Miguel Rojas trade right for 2023 Miami Marlins on one condition

Dealing Miguel Rojas might make sense in the long term, but there’s only one way it makes sense for the Miami Marlins in 2023.

Wednesday evening, the Miami Marlins moved on from their longest tenured player, dealing team captain and starting shortstop Miguel Rojas to the Los Angeles Dodgers in exchange for infield prospect Jacob Amaya.

Ironically, it was from the Dodgers that the Marlins first acquired Rojas, back in December of 2014. At that time, he was seemingly a throw in, an infield depth piece brought in along with Dee Strange-Gordon and Dan Haren. Whether or not he was ever good enough offensively, outside of an aberrational 2020, to warrant being an MLB starter is up for debate. His evolution into one of baseball’s best defenders at his position is not; Rojas was a Gold Glove runner-up in 2023, and it wasn’t the first time he garnered recognition either. Also beyond question was the leadership role he took on once this most recent Miami Marlins rebuild got underway. That, along with a slick glove and work ethic, made him a lineup fixture these past five years.
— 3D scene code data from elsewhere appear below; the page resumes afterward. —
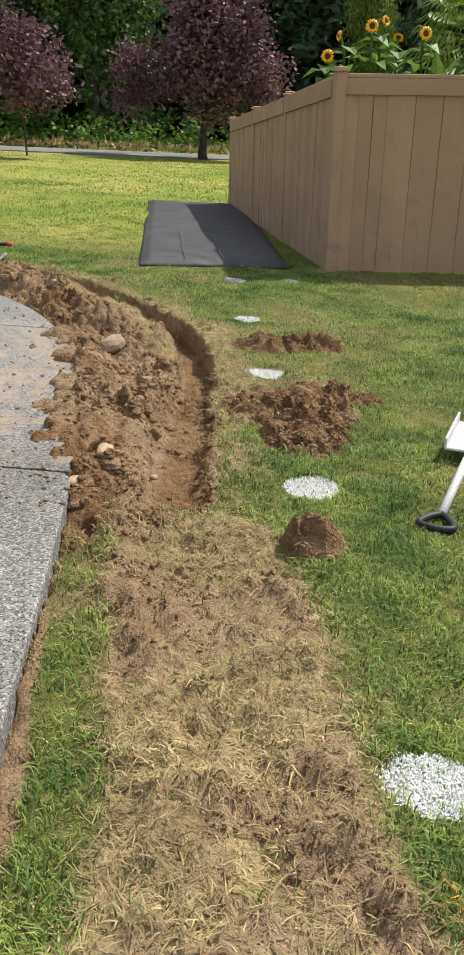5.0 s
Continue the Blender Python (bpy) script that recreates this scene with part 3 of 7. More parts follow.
# ---------------------------------------------------------------- grass
def blades(name, boxes, label, seg):
    """Single blades scattered over boxes (x0, x1, y0, y1, number a square metre, height, width)."""
    rng = np.random.default_rng(5)
    P = []
    for x0, x1, y0, y1, dens, hgt, wid in boxes:
        n = int((x1 - x0) * (y1 - y0) * dens)
        x, y = rng.uniform(x0, x1, n), rng.uniform(y0, y1, n)
        P.append(np.stack([x, y, np.full(n, hgt), np.full(n, wid)], 1))
    P = np.concatenate(P)
    z, dirt, straw, white, slab = land(P[:, 0].copy(), P[:, 1].copy())
    fab = inside(P[:, 0], P[:, 1], FABRIC) | inside(P[:, 0], P[:, 1], BED) | inside(P[:, 0], P[:, 1], PATHWAY)
    patch = fbm(P[:, 0], P[:, 1], 0.8, 41, 3)
    tuft = fbm(P[:, 0], P[:, 1], 6.0, 47, 3)
    u = rng.uniform(0, 1, len(P))
    keep = (slab < 0.5) & ~fab & ((u > dirt * 1.25 + 0.02) | (u < 0.06) & (dirt > 0.5)) & (rng.uniform(0, 1, len(P)) < 0.28 + 1.9 * np.clip(tuft - 0.2, 0, 1)) & (rng.uniform(0, 1, len(P)) > straw * 0.1)
    P, z, straw, white, dirt, patch, tuft = P[keep], z[keep], straw[keep], white[keep], dirt[keep], patch[keep], tuft[keep]
    n = len(P)
    dry = rng.uniform(0, 1, n) < np.clip(straw * 1.1 + 0.95 * (dirt > 0.55) + np.where(P[:, 1] < 4.5, 0.03, np.where(P[:, 1] < 11.5, 0.08, 0.13)) + 0.5 * (P[:, 0] < -6.5) + 2.6 * np.clip(patch - 0.5, 0, 0.3), 0, 0.95)
    az = rng.uniform(0, math.tau, n)
    h = P[:, 2] * rng.uniform(0.5, 1.3, n) * (0.35 + 1.3 * tuft) * np.where(dry, 0.52, 1)
    h = np.where(white > 0.3, np.minimum(h, 0.02) * rng.uniform(0.6, 1, n), h)
    lean = rng.uniform(0.15, 1.7, n) * np.where(dry, 1.9, 1.0)
    wdt = P[:, 3] * rng.uniform(0.6, 1.3, n)
    dx, dy = np.cos(az), np.sin(az)
    b = np.stack([P[:, 0], P[:, 1], z - 0.005], 1)
    side = np.stack([-dy, dx, np.zeros(n)], 1) * wdt[:, None] * 0.5
    mid = b + np.stack([dx * lean * h * 0.35, dy * lean * h * 0.35, h * 0.6 / np.sqrt(1 + lean ** 2) + 0.004], 1)
    tip = b + np.stack([dx * lean * h, dy * lean * h, h * 0.85 / np.sqrt(1 + lean ** 2)], 1)
    if seg == 2:
        co = np.stack([b - side, b + side, mid + side * 0.8, mid - side * 0.8, tip], 1)
        lv = np.array([0, 1, 2, 3, 3, 2, 4])
        ls, lt, k = np.array([0, 4]), 7, 5
    else:
        co = np.stack([b - side, b + side, tip], 1)
        lv, ls, lt, k = np.array([0, 1, 2]), np.array([0]), 3, 3
    me = bpy.data.meshes.new(name)
    me.vertices.add(n * k)
    me.vertices.foreach_set("co", co.ravel())
    me.loops.add(n * lt)
    me.loops.foreach_set("vertex_index", (np.arange(n)[:, None] * k + lv[None]).ravel())
    me.polygons.add(n * len(ls))
    me.polygons.foreach_set("loop_start", (np.arange(n)[:, None] * lt + ls[None]).ravel())
    org = np.zeros(n, bool)
    for ox, oy, r in ORANGE:
        org |= np.hypot(P[:, 0] - ox, P[:, 1] - oy) < r * rng.uniform(0.5, 1.1, n)
    mi = np.where(org, 3, np.where((white > 0.5) & (rng.uniform(0, 1, n) < 0.85), 2, np.where(dry, 1, 0)))
    me.polygons.foreach_set("material_index", np.repeat(mi, len(ls)).astype(np.int32))
    me.update(calc_edges=True)
    for mm in (M_GRASS, M_DRY, M_PAINTED, M_ORANGE):
        me.materials.append(mm)
    return tagged(new(name, me), label, "grass", kind="stuff")


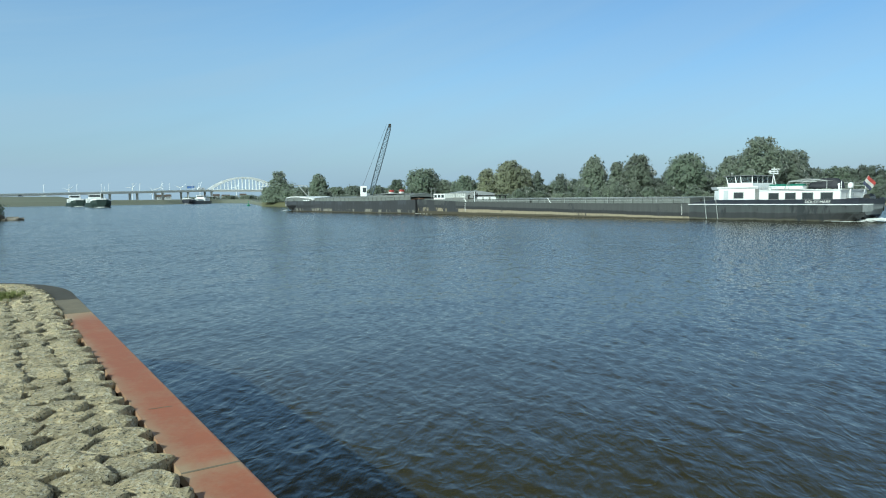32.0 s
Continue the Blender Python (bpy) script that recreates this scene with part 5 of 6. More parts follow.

Even in the dog days of the rebuild, it would be fair to say he has never been even the second-most talented player on the Miami Marlins roster. But, from Opening Day 2018 to the last day of the 2022 season, he has nevertheless been the face of the franchise. Like so many previous faces though, he’s gone now, off to greener pastures and a chance at immediately contending.

Was this the right move for the Miami Marlins? It’s entirely up to what the front office does next.

In a vacuum? Absolutely. Rojas is going to be 34 years old come Opening Day, and was going to be a free agent after the season. The prospect they got in return basically projects to be Rojas, possibly as soon as this season. Trading one year of control for six in that case is a no-brainer.

Unfortunately, the problem is that such a move can’t be viewed in a vacuum, particularly not with this franchise.

Now, helping the Marlins out in this case is the fact that Rojas had become an offensive liability over the past two seasons. Most fans wanted a new starting shortstop in 2023. Miami’s lineup was difficult enough to watch in 2022 when Jazz Chisholm was healthy, and became unbearable to once he went on the shelf. There might not be more than four shortstops in MLB that can match Rojas defensively … but there might be four players on Miami’s 40-man roster who can play shortstop and put up a better slash line at the plate.

Still, it’s hard to argue that this trade by itself makes the Marlins better in 2023.

Unless, of course, the $5 million they just saved gets used to fix a bigger hole on the roster.

The Marlins cannot pocket that savings, or even intimate that it is going towards the salaries of Johnny Cueto and Jean Segura. Those dollars need to be reinvested. Maybe that’s a high leverage reliever. Maybe that’s a centerfielder. Maybe it’s something else entirely that helps boost the offense.

Just so long as the club isn’t done adding. They’ve said as much to this point. Now they just have to go out and execute.

If the Miami Marlins do that, their fans are smart enough to recognize the need to move on from a player this popular. If they don’t though, it will just be another example of a front office being shockingly tone deaf when it comes to the club’s history.